Scientists often have trouble getting enough sensors deployed in open water to obtain seismic readings. To solve this problem, researchers developed the MERMAID sensor. 

Mobile Earthquake Recording in Marine Areas by Independent Divers, or MERMAIDs for short, are floating seismometers, developed by Princeton geoscientist Frederik Simons, that can detect earthquake deep under the ocean and transmit seismic data real time.

Simons teamed with Guust Nolet, George J. Magee Professor of Geoscience and Geological Engineering, Emeritus, 15 years ago to build a robot with a hydrophone that can work undersea and pick up sounds to identify earthquakes deep inside the ocean. This device was to help seismologists scan the planet's core.

Today, Simons and Nolet, along with a team of international scientists, have published detailed findings obtained by their seismic floating devices in Scientific Reports. 

MERMAIDs Uncover Secrets Buried In Galapagos Island

MERMAIDs can travel up to 3 miles per day and go 1,500 meters below the ocean surface. Upon detecting the earthquake, the device scrambles back to the surface within 95 minutes, locates the earthquake's position, and sends seismic data via satellite.
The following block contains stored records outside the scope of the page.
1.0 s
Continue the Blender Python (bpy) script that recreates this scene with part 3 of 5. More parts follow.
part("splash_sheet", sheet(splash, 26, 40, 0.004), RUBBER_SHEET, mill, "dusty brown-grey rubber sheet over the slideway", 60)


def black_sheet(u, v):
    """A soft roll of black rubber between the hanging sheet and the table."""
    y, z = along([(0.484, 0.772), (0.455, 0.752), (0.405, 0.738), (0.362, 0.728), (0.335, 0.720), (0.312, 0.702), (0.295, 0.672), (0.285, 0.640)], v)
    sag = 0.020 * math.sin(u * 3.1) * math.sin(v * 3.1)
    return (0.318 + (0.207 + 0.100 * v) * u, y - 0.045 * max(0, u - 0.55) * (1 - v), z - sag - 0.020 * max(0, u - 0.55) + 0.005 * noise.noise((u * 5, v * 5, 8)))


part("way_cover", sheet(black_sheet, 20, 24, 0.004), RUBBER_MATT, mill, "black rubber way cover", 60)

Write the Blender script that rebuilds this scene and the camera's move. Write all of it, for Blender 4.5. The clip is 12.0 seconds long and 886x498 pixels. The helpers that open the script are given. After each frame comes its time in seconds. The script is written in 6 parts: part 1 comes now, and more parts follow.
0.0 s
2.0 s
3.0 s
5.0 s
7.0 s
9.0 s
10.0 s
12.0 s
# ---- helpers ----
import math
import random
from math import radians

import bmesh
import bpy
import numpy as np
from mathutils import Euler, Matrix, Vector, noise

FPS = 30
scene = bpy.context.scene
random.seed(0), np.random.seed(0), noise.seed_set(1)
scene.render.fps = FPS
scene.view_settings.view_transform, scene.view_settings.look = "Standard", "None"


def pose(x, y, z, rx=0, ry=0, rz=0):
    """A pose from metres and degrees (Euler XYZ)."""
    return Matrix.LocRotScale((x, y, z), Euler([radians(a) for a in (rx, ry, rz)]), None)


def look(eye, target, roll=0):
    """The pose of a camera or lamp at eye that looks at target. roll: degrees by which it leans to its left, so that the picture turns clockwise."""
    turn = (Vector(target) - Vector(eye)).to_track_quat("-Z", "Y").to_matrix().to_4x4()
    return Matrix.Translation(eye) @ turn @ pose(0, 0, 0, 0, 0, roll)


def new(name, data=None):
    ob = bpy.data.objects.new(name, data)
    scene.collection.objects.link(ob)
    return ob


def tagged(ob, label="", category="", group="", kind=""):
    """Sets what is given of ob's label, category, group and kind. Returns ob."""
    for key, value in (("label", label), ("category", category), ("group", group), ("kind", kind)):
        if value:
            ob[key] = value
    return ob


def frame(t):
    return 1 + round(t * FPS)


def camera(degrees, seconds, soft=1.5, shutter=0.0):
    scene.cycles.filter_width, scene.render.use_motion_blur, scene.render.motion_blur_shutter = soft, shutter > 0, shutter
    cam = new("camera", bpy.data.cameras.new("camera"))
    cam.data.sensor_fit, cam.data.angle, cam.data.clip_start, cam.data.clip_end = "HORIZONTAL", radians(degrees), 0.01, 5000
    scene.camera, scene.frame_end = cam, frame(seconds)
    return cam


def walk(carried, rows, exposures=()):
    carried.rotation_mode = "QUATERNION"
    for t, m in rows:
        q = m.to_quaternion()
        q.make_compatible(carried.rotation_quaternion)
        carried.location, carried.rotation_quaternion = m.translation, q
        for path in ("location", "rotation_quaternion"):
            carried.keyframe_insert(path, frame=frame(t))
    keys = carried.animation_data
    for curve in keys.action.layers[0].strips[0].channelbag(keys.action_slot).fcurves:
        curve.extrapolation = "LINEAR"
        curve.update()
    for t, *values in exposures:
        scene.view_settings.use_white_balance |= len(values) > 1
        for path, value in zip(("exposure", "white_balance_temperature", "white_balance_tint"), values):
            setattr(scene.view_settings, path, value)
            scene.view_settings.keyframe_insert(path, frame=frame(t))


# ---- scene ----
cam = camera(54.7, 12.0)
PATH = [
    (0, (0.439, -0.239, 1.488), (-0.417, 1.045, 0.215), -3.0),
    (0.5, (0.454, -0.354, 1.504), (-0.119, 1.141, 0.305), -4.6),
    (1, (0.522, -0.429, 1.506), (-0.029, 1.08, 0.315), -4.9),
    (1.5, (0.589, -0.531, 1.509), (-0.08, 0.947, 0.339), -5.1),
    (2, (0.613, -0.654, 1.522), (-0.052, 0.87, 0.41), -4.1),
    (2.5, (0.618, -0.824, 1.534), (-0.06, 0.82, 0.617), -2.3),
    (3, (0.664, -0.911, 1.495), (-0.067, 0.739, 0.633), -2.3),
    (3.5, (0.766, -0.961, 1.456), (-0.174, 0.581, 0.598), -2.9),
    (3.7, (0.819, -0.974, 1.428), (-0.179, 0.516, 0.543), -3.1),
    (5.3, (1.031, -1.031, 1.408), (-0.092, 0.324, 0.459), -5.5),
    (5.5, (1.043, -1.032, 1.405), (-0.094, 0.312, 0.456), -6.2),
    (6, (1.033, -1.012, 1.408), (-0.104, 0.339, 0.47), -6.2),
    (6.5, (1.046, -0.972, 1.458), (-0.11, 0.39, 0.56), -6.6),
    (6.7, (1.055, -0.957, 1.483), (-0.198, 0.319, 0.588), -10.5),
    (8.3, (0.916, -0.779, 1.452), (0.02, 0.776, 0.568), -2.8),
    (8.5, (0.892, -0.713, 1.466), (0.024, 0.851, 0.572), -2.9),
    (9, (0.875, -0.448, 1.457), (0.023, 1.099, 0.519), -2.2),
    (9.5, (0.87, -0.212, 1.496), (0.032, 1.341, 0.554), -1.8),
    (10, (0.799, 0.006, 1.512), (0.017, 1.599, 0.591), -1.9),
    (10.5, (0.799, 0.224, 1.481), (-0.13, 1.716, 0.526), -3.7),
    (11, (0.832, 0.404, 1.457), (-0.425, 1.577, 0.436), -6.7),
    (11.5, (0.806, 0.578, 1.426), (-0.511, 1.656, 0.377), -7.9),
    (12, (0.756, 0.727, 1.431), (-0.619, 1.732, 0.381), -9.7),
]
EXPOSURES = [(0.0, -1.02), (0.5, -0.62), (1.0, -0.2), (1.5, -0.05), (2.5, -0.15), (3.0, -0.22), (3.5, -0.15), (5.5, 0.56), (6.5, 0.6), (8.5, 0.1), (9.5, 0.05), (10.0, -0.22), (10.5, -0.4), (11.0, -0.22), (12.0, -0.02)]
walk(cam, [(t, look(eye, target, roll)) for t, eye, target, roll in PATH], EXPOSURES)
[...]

Nine MERMAIDs navigated the oceans freely for two years around Galapagos and made seismic information available that was previously blank.

"Imagine a radiologist forced to work with a CAT scanner that is missing two-thirds of its necessary sensors," said Simons. "Two-thirds is the fraction of the Earth that is covered by oceans and therefore lacking seismic recording stations. Such is the situation faced by seismologists attempting to sharpen their images of the inside of our planet."

Unraveling The Mystery Of Earth's Core

MERMAIDs have helped the scientists find that the volcanoes on Galapagos are fed by a source buried 1,200 miles below the ocean surface and is connected to the surface volcanoes via a narrow conduit that brings the hot rock to the surface. This phenomenon is also known as mantle plumes.

The mantle plumes were proposed in 1971, and since then, their existence has been confirmed. However, their seismic activity was largely a mystery because of their presence in oceans far away from the seismic stations.

However, a network of oceanic seismometers helped geophysicists reach one of the blank areas on the geologic map and unravel the long-lasting mystery about how Earth has maintained constant temperatures for over 4.5 billion years.

Nolet hints that this high-temperature mantle plume may have a role to play in allowing Earth to maintain its core temperature.